Incorporating all these elements would transform Rochester altogether, making it accessible and inviting for patients, companions, visitors, employees and residents alike. The transportation network would be overhauled, improving public transport and circulation while leaving room for bicycles. The walkable mile from one end of downtown to the other and linear park would encourage patients to get out and about, reaping the health benefits of a leisurely stroll. Drawing in private investment, innovative start-ups and established businesses, ‘Discovery Square’ would become the ‘economic engine’ of DMC. This area would bring in further activity in the life sciences field, while also providing much-needed housing for the respective employees, along with those working at the clinic and in local retail and gastronomy.

The area aptly named the ‘Heart of the City’ would boast 110 trees and quirky artistic features pulling together life inside and out of Mayo Clinic. It would host prototyping festivals, encouraging people to get involved. Outdoor furniture would be tested to ensure the greatest possible ease for the visually and hearing impaired and wheelchair users. Hotels would be designed to accommodate guests undergoing treatment or providing support to loved ones. Restaurants and coffee shops would tailor their cuisine to their recovery-conscious guests. All in all, a cheerful, family atmosphere would be cultivated, providing a healthy, vibrant environment for those wishing to escape the reality of their illness for a while.

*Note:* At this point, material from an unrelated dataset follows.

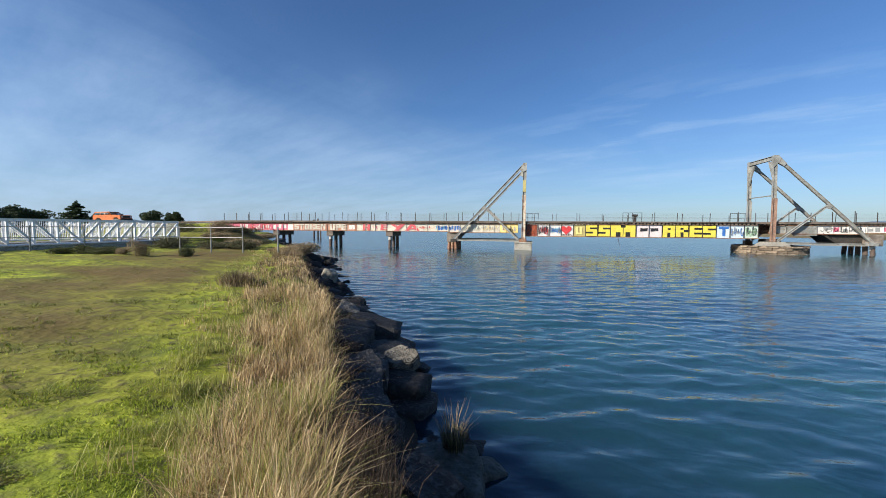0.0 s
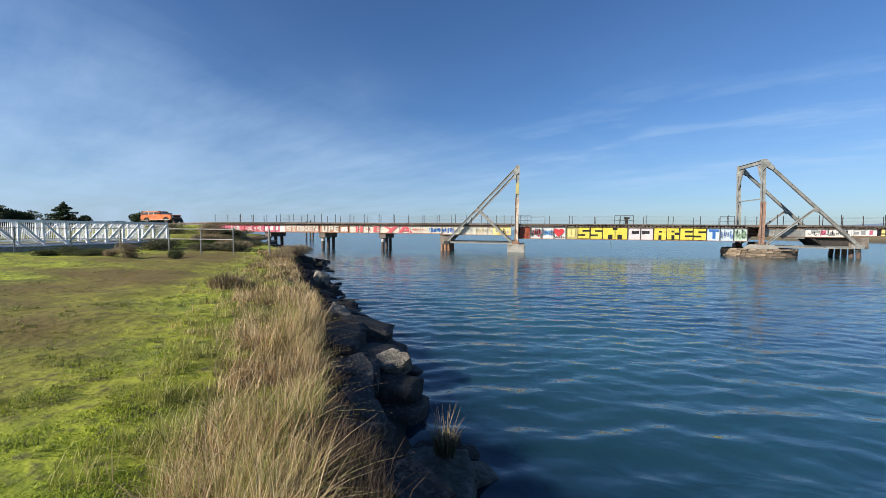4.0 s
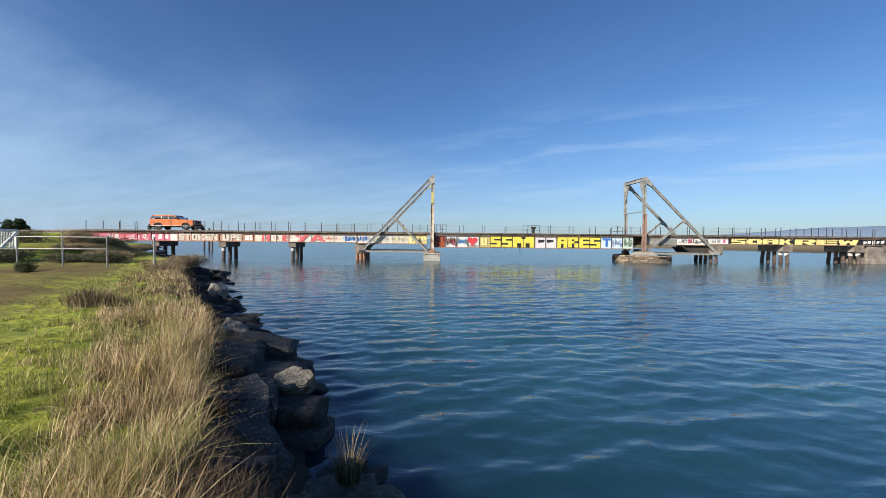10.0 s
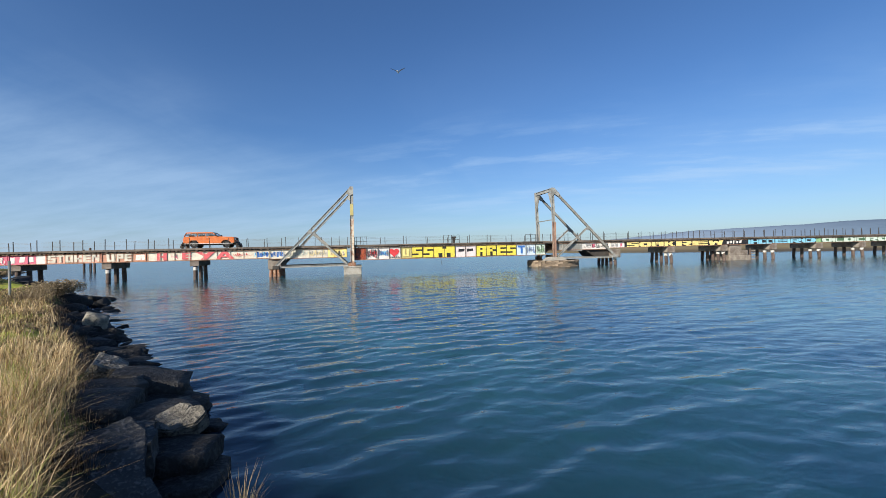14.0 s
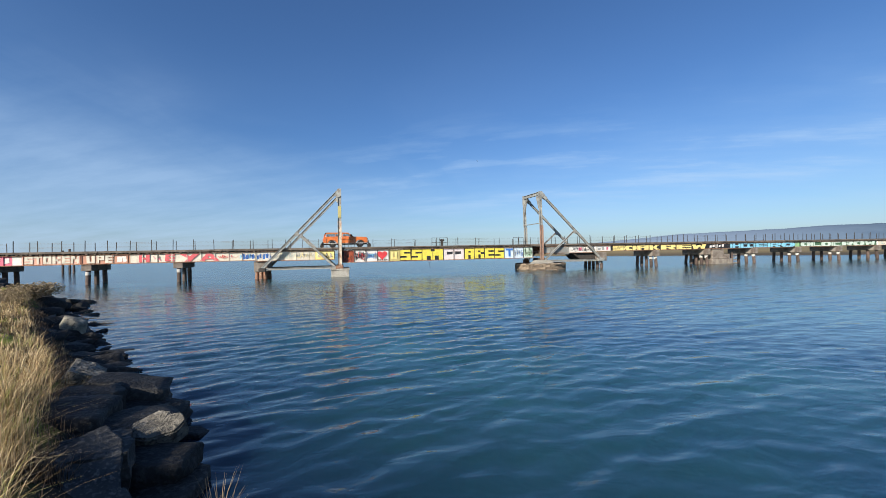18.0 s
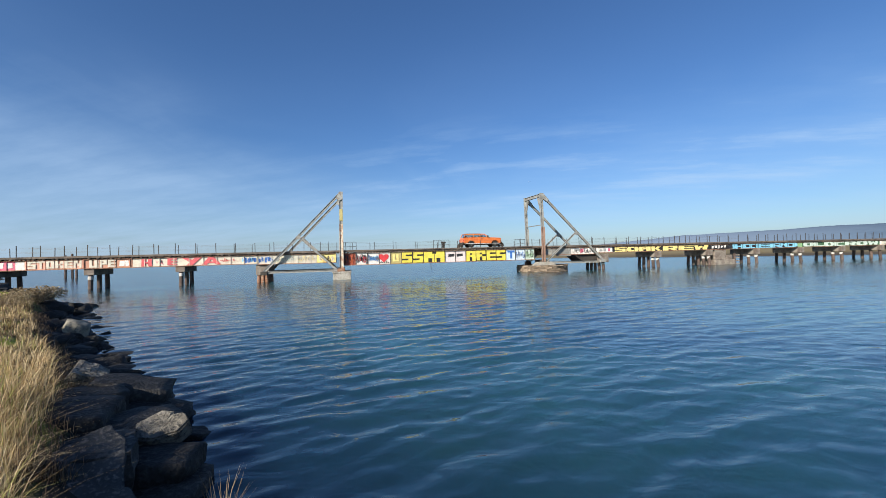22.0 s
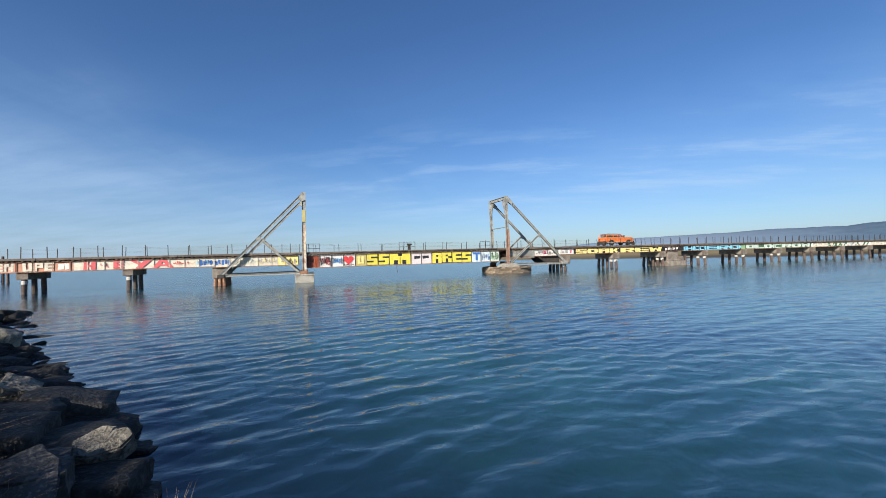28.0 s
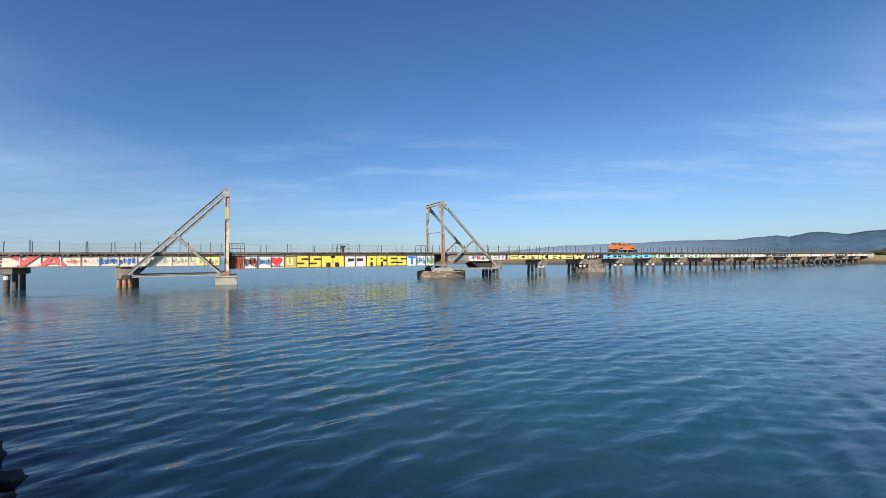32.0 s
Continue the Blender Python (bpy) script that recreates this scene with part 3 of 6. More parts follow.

Taking challenges in their stride

This vision is now well on its way to becoming a reality, but, as you can imagine, an undertaking of this size is neither cheap, nor a one-woman job. Both overcoming the legislative hurdles and raising the cash could easily have thrown a spanner in the works. Instead, the Minnesota legislature recognized the compelling public interest in securing Rochester’s reputation as a preeminent global healthcare destination and approved the legislation that created the DMC initiative in 2013. An unheard-of success, the bill passed in one go.

The expenditure, however, would be too much for the relatively small tax base to cover. The project would require both public and private funding and rely upon partnerships to bring it to fruition. The carefully compiled development plan addressed these issues, binding Mayo Clinic itself to contribute USD 3.5 billion over a 20-year period, earmarking USD 585 million in public funding, and foreseeing an additional USD 2.1 billion in private investment to be secured by the DMC EDA.

Sound familiar?

The success of the project is being rounded off thanks to additional ‘experience priorities’ that seek to shape visitors’ experience from the moment they step off the plane. Journey mapping has been used to identify visitors’ needs, any stressors or hardships they encounter along the way and ensuring their experience is dotted with joyful moments.

This holistic approach to the guest experience is a pillar of understanding at EHL, and it is deeply rooted in Swiss history. Since the late 19th century, people have flocked to Switzerland’s mountains, lakes, waterfalls and valleys, thirsty for the all-encompassing feeling of nature. A place to heal the body and nurture the mind in natural thermal springs, to find inspiration in the majestic beauty of the Alps, or to seek refuge in the peace and quiet of a simple wild-flower meadow with the ring of cowbells in the distance, Switzerland is – no less than – the original DMC.